Die Regulierung allein könne das Scheitern von Banken aber nicht verhindern, wie er anmerkt. Sie könne nur das Risiko mindern und dafür sorgen, dass die Bank schnell abgewickelt wird. Die Aufgabe der Bankenaufsicht sei es vor allem dafür zu sorgen, dass selbst im Falle eines Zusammenbruchs, "kein systemisches Risiko entsteht". Außerdem soll sie verhindern, dass der Steuerzahler zur Kasse gebeten wird.

Auch der Banken- und Stresstest der Europäischen Zentralbank (EZB), dessen Ergebnisse erst im Oktober vorgelegt werden, habe schon Früchte getragen, stellt Caruana fest. "Die Banken haben sich mehr Kapital beschafft. Das ist schon vorab ein positives Ergebnis." Eine deflationäre Entwicklung muss nach seinen Worten derzeit nicht befürchtet werden. Auch hier habe die EZB die "langfristigen Erwartungen richtig verankert". Es sei auch nicht zu erkennen, dass die Verbraucher ihren Konsum hinauszögern, weil sie erwarten, dass die Preise runtergingen.

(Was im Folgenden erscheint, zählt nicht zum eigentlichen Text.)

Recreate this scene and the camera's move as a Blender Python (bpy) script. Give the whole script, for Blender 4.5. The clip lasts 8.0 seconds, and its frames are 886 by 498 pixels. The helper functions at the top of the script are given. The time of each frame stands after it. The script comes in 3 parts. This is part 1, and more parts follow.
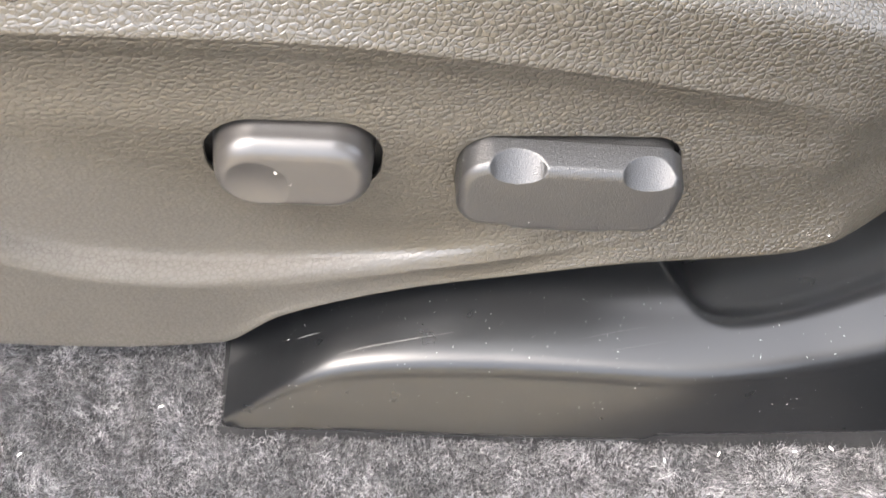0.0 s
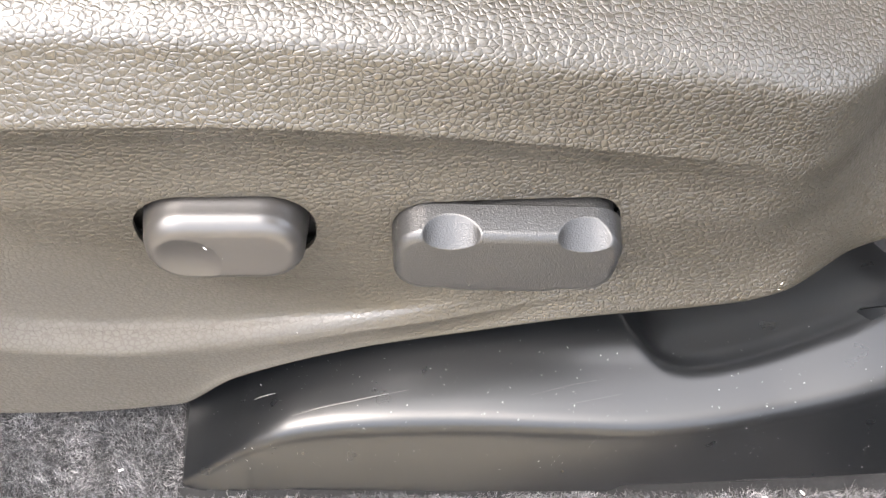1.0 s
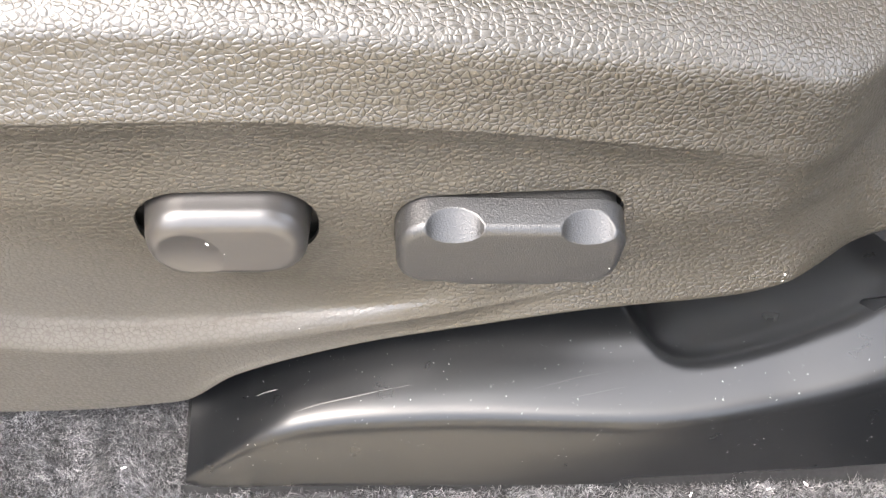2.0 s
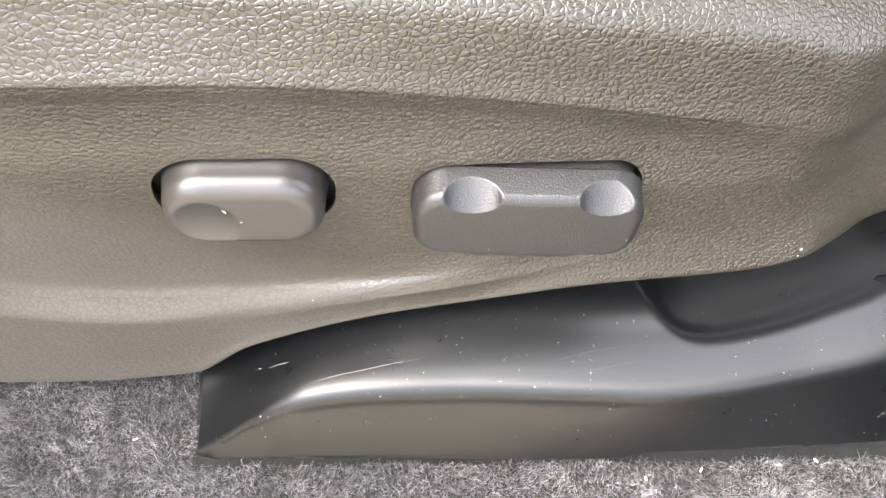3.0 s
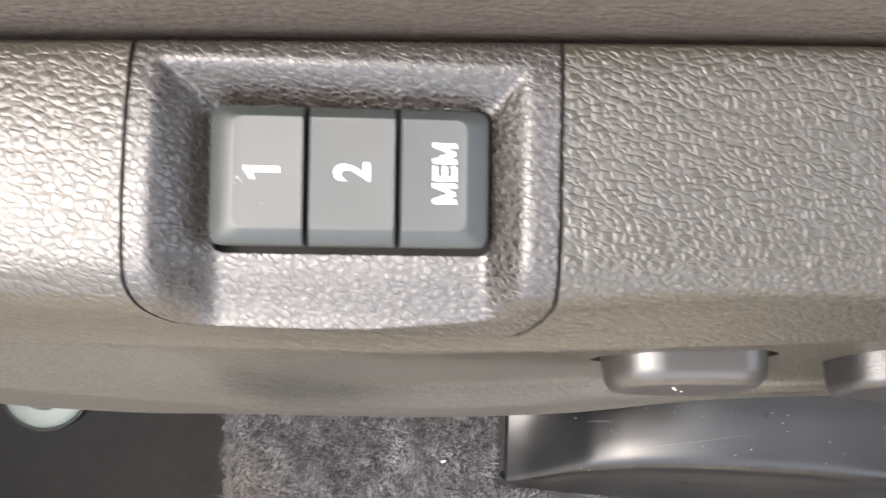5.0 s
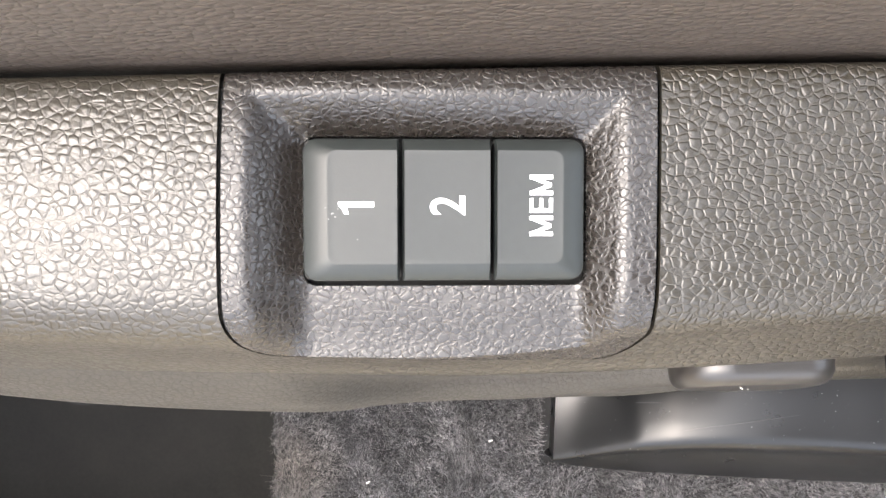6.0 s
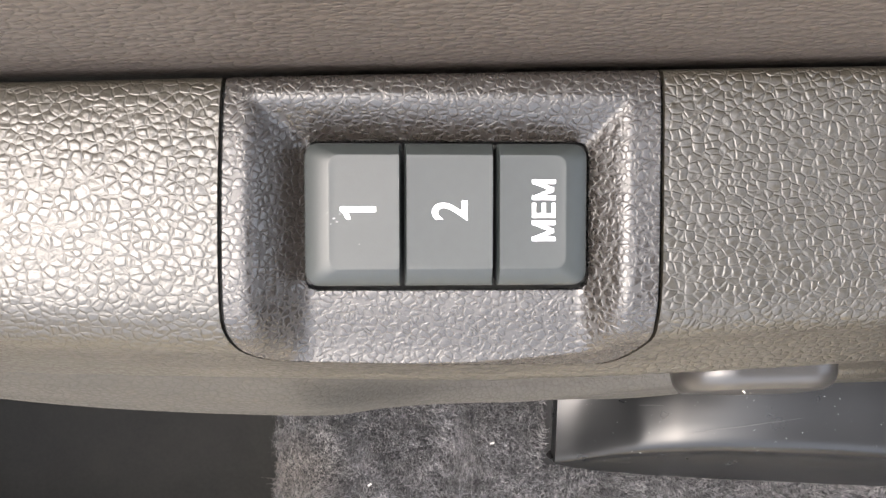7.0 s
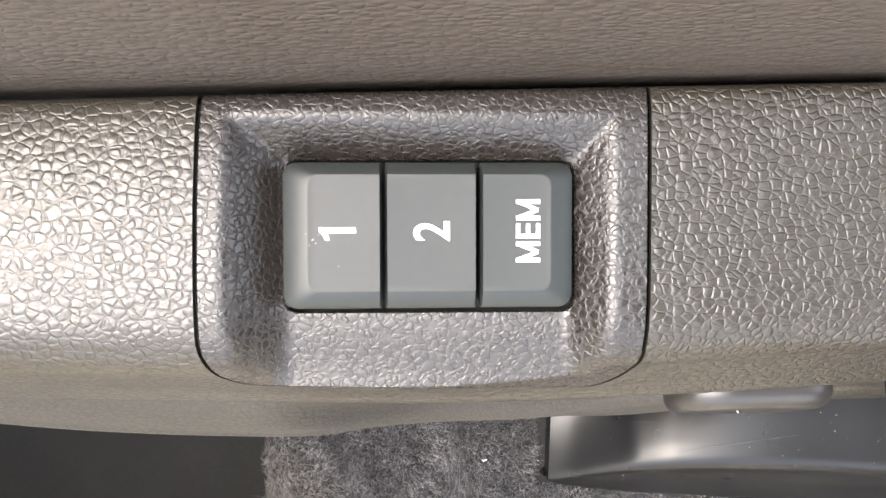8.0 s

Die BIZ wurde vor annähernd 85 Jahren gegründet, um sich um die Abwicklung deutscher Reparationszahlungen zu kümmern. Heute gilt sie als "Zentralbank der Zentralbanken". Caruana hat langjährige Erfahrungen in der Finanzbranche, von 2000 bis 2006 war er spanischer Notenbankchef. Seit 2009 ist er BIZ-Generaldirektor. Schon seit Monaten weist Caruana darauf hin, dass die Zentralbanken vor allem Zeit gekauft haben. Daraus sollte die Politik nicht den Schluss ziehen, dass sie sich zurücklehnen kann.